Current immigration and labor debates are largely misplaced.
Through the next 10 years we will face a massive labor market transformation as virtual native work becomes prevalent and increasingly predominant and overseas peoples provide it at rates, due to cost differentials, not possible in the US.
Spending levels on such services will reach more than 5% of GDP.
At an individual level we will uniformly find these services desirable and beneficial.
Not including India, there are over half-a-billion people in English speaking countries that over the last twenty years have linked up with the global economy and have effective internet connections for prices equal to ours.
The average per capita GDP in these countries is uniformly under $5,000.
Large populations in these countries will have effective US high-school level educations and will be willing to do virtual native style work for $1.50 to $3.50 an hour.
That is about $8 to $20 income per day extrapolated to 2,000 hours per year. These will be entry level middle class jobs in their home countries and highly desirable as they go over the top of of any ineffective domestic government interference they face.
These services will encompass a myriad of personal services such as education, healthcare, wardrobe management (styling), meals planning and management, personal financial management, etc.
This will completely upend current debates around immigration, health care, education, and “jobs automated out of existence” debates.
I will fight you on the blue jeans (which I wear all the time), but can we agree on Speedos?
Rugby is a much better game than American Football.
Similarly, Cricket (particularly a good, keenly fought, 5-day test) is far superior to baseball.
Agreed. We should wipe out Europe just because of all the guys wearing speedos at the beach.
You communist heathen.
Heh. (We can agree on a mandatory death-penalty for Speedo wearers outside of competitive swimming though.)
Medicare should be cut before (Blind and Disabled) Medicaid.
College football was better before the playoffs and BCS.
Baseball should use computers to call balls and strikes.
Current domestic automobiles are every bit the equal of Japanese imports in both quality and reliability.
Katy Perry is a 7, tops.
Obviously Barkha’s right. None of us see the same world, Which means we’re all seeing an illusiory world. Well, I guess one and only one of us could theoretically be seeing the real world, but I know it’s not me!
I’ll add two things to Barkha’s excellent list of what this understanding can get you: It helps keep you less cocky and less judgemental.
I just liked MBF for putting the strike zone in the hands of computers. Umps, too, see an illusionary world.
Texas barbecue is nothing more than a failed attempt to make beef jerky.
Getting Big Bird off of welfare is vitally important (where vitally is not a synonym for “very”). If we can’t get that done, the rest doesn’t matter.
Agricultural subsidies are the root of all evil.
The difference between industrial capitalism and industrial socialism is largely one of degree. (I prefer industrial capitalism as the lesser of the two evils, and would like it a lot more if it didn’t always morph into socialism.)

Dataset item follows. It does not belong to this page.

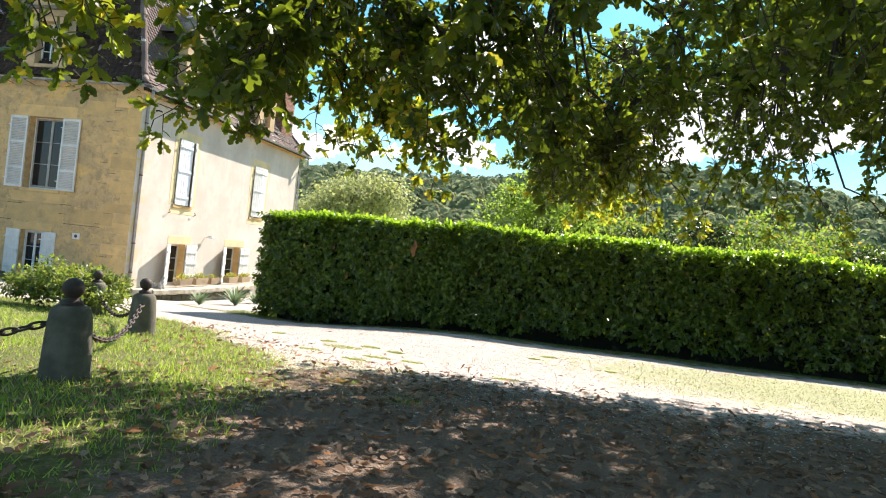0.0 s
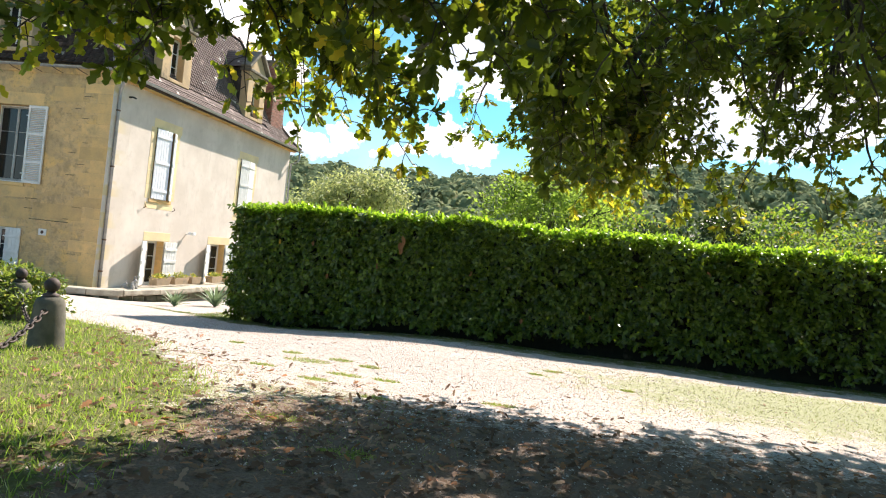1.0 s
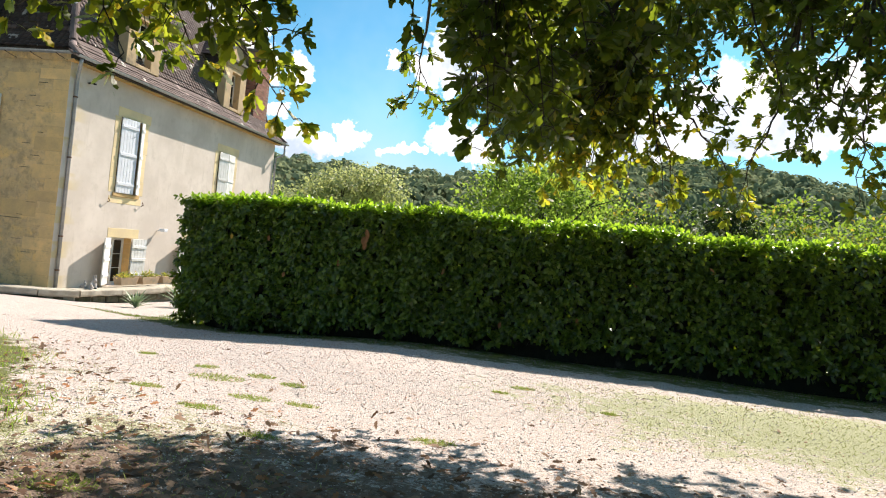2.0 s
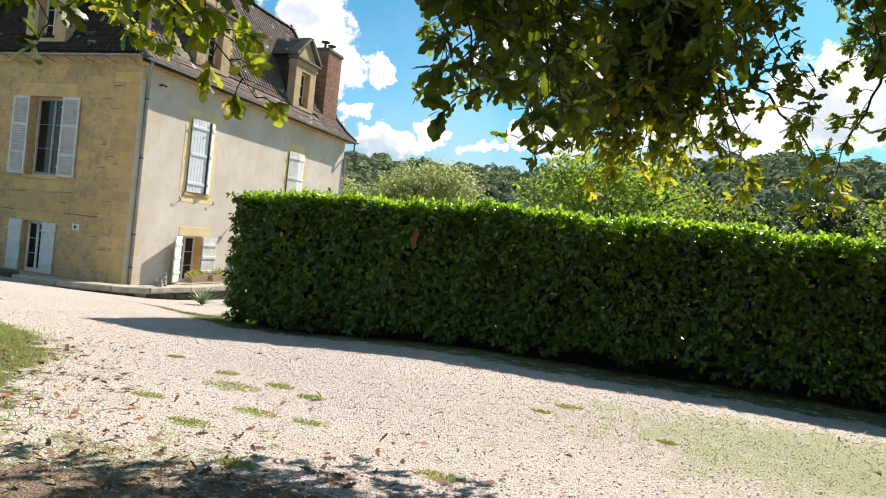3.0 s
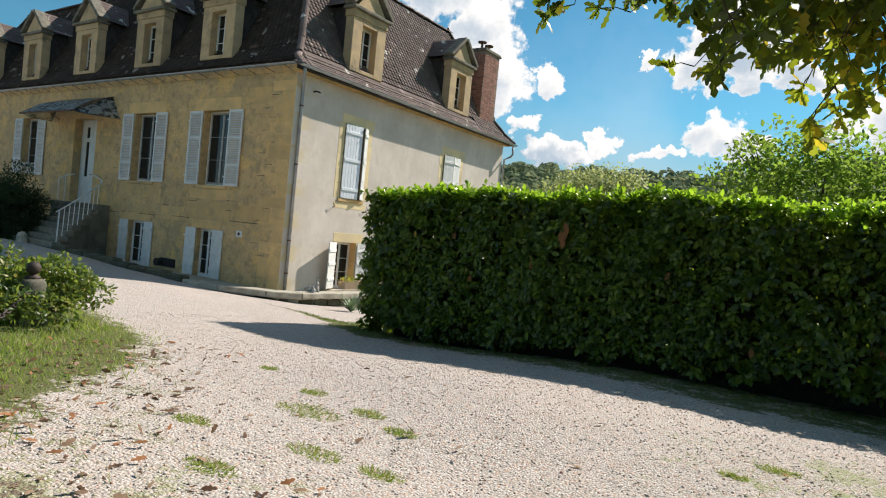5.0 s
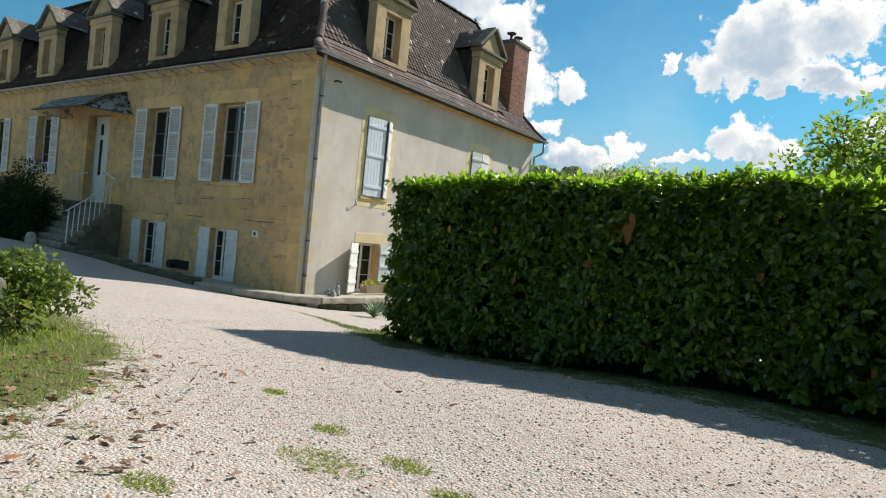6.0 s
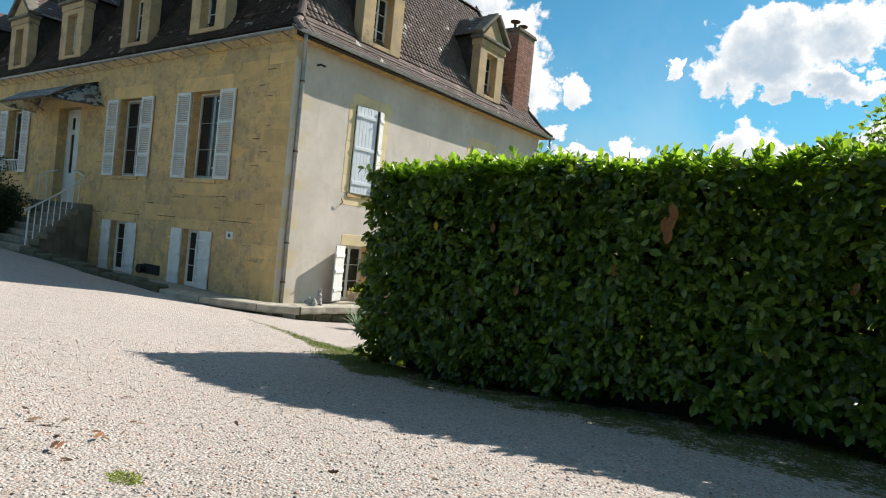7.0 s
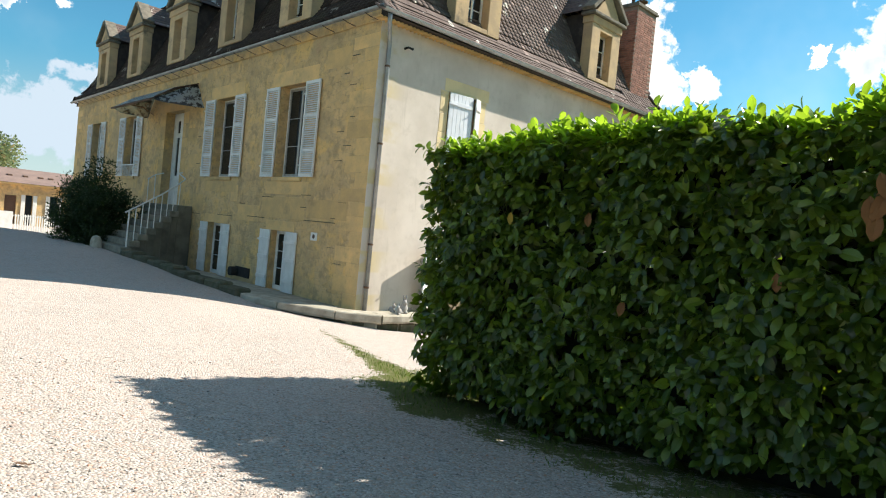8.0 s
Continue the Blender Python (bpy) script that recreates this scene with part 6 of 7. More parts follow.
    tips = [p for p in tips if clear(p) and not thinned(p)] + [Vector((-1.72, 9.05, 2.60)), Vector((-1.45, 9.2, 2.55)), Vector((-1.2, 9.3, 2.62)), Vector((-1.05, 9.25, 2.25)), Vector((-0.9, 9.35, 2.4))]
    leaves_p, leaves_a, leaves_u, leaves_s, backlit_tone = [], [], [], [], []
    twigs = Solid()
    for i, tip in enumerate(tips):
        near = min(joints, key=lambda q: (q - tip).length + (0.6 if q.z < tip.z else 0))
        pull = near - tip
        pull.z *= 0.55
        length = min(pull.length, 0.95)
        start = tip + pull.normalized() * length + Vector((0, 0, 0.06))
        ctrl = start.lerp(tip, 0.5) + Vector((0, 0, 0.16))
        pts = []
        for t in np.linspace(0, 1, 7):
            t = float(t)
            p = start * (1 - t) ** 2 + ctrl * 2 * t * (1 - t) + tip * t * t
            pts.append(p + Vector(g.normal(size=3)) * 0.018)
        twigs.tube([near, near.lerp(start, 0.5) + Vector((0, 0, 0.12)), pts[0]], [0.02, 0.016, 0.012], 5, False)
        twigs.tube(pts, [0.011 - 0.0085 * k / 6 for k in range(7)], 5)
        outer = tip.y > 8.5 and tip.z < 2.35 or tip.x < -1.0 and tip.z < 2.4 and i % 3 == 0
        for k in range(12):
            t = 0.1 + 0.9 * k / 11
            j = min(5, int(t * 6))
            p = pts[j].lerp(pts[j + 1], t * 6 - j)
            along_ = (pts[j + 1] - pts[j]).normalized()
            out = Vector(g.normal(size=3)) * Vector((1, 1, 0.6))
            out = (out - along_ * out.dot(along_)).normalized()
            d = (out + along_ * 0.6 + Vector((0, 0, -0.12))).normalized()
            reach = g.uniform(0.10, 0.30) * (1.1 - 0.4 * t)
            q = p + d * reach
            twigs.tube([p, p + d * reach * 0.5 + Vector((0, 0, 0.02)), q], [0.0045, 0.0035, 0.002], 3, False)
            # leaves crowd in a whorl at the twig's end
            for _ in range(g.integers(9, 13)):
                f = 1.0 - 0.5 * g.random() ** 2
                leaves_p.append(p.lerp(q, f))
                leaves_a.append(d * 0.7 + Vector(g.normal(size=3)) * 0.85 + Vector((0, 0, -0.2)))
                leaves_u.append(Vector((0, 0, 0.55)) + Vector(g.normal(size=3)) * 0.75)
                leaves_s.append(g.uniform(0.068, 0.118))
                backlit_tone.append(outer)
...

Subsidiarity is important to the extent that we should be supportive when local county and township governments assert their powers to block fracking in their jurisdictions.
The issue of income inequality is very important, and we should use it to wage class warfare on the ruling class.
I believe that public executions, for a variety of reasons, are a good thing.
Now that’s a sufficiently minority view for Ricochet that I’d be curious to see the full argument …
Here’s the problem with your logic.
I’ll accept your premise that you have a bunch of have a high cognitive ability “first world” students and a low cognitive ability “third world” students.
In some characterization of performance, let’s say a first world student is capable of achieving a 100 on a 0-100 scale; whereas a third world student is capable of achieving an 80.
The problem is that the school system ends up teaching the first world student to a level of 50 and the third world student to a level of 40 on that scale. That is the fault of the teachers unions and other leftist interests.